When I’m not writing, one of the things I love to do is run, particularly long distance runs. So far, I’ve completed 22 marathons including the New York Marathon and Honolulu marathons, although I’m a slow ploddy sort of runner because the marathon is a long way: 42.2km. To give you an idea of how far that is, it’s exactly the distance around Lake Rotorua. And because I like to run, my first book for adults, a novel entitled A Dash of Reality, is the light-hearted story of a group of people who participate in a marathon as part of a reality TV series. In writing the story, I drew on my own funny and not-so-funny experiences as a runner (and some of my friends’ experiences), incorporating them into the story’s plot. But writers don’t just rely on real-life experiences, we typically research our topic so that our stories are realistic. When researching A Dash of Reality I read a number of non-fiction books by inspirational marathon runners like Dean Karnaze, Dave Keuhls and John Bingham to ensure that the marathoning information I included was accurate.
One of the books I read was Running Hot the story of my friend and ultra-runner Lisa Tamati. A Taranaki girl, Lisa doesn’t just run marathons: she runs ultra-marathons, which means she runs distances that are further than a marathon. Her training runs often include running up and down Mount Taranaki, and she’s even run from one end of New Zealand to the other, admittedly over a few weeks. Lisa is an amazing athlete – okay, maybe just a little bit crazy – but she’s a lovely person too, working hard for a number of charities, in particular CureKids.
Lisa’s latest book Running to Extremes (co-written with Nicola McCloy) was released just before Christmas and is the second in my New Zealand Book Month reading list. In this book Lisa attempts to answer a question people ask her every day: why do you do it? Even though I love to run, I’m still not quite sure I understand why she does it, but then I haven’t quite finished reading the book yet!
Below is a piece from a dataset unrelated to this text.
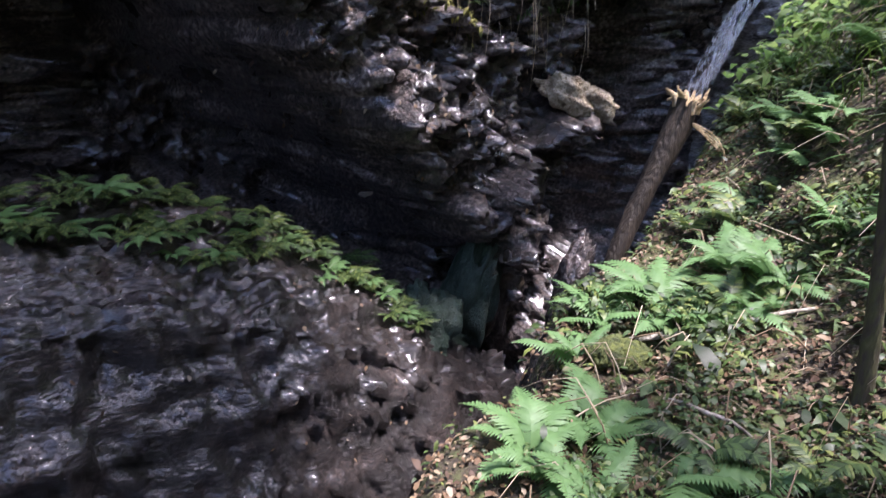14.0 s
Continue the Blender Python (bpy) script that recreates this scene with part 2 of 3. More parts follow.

So far, it’s a great read: full of training tips like how often to change your running shoes, and what foods to eat, and especially Lisa’s personal experiences as she runs races in the some of the most inhospitable terrains imaginable, including La Ultra, a 222 km non-stop race over two Himalayan mountain passes. There are some great images in the book too, such as a photo of Lisa running through a riverbed while on Day 3 of the Gobi Desert run, and another of her sitting on her bed at home inside an Hypoxico Altitude Training tent. Lisa had an adventure involving one of these tents, but I don’t think I’m going to tell you about it here. Check out the book Running to Extremes at the library and let me know if you find out what happened.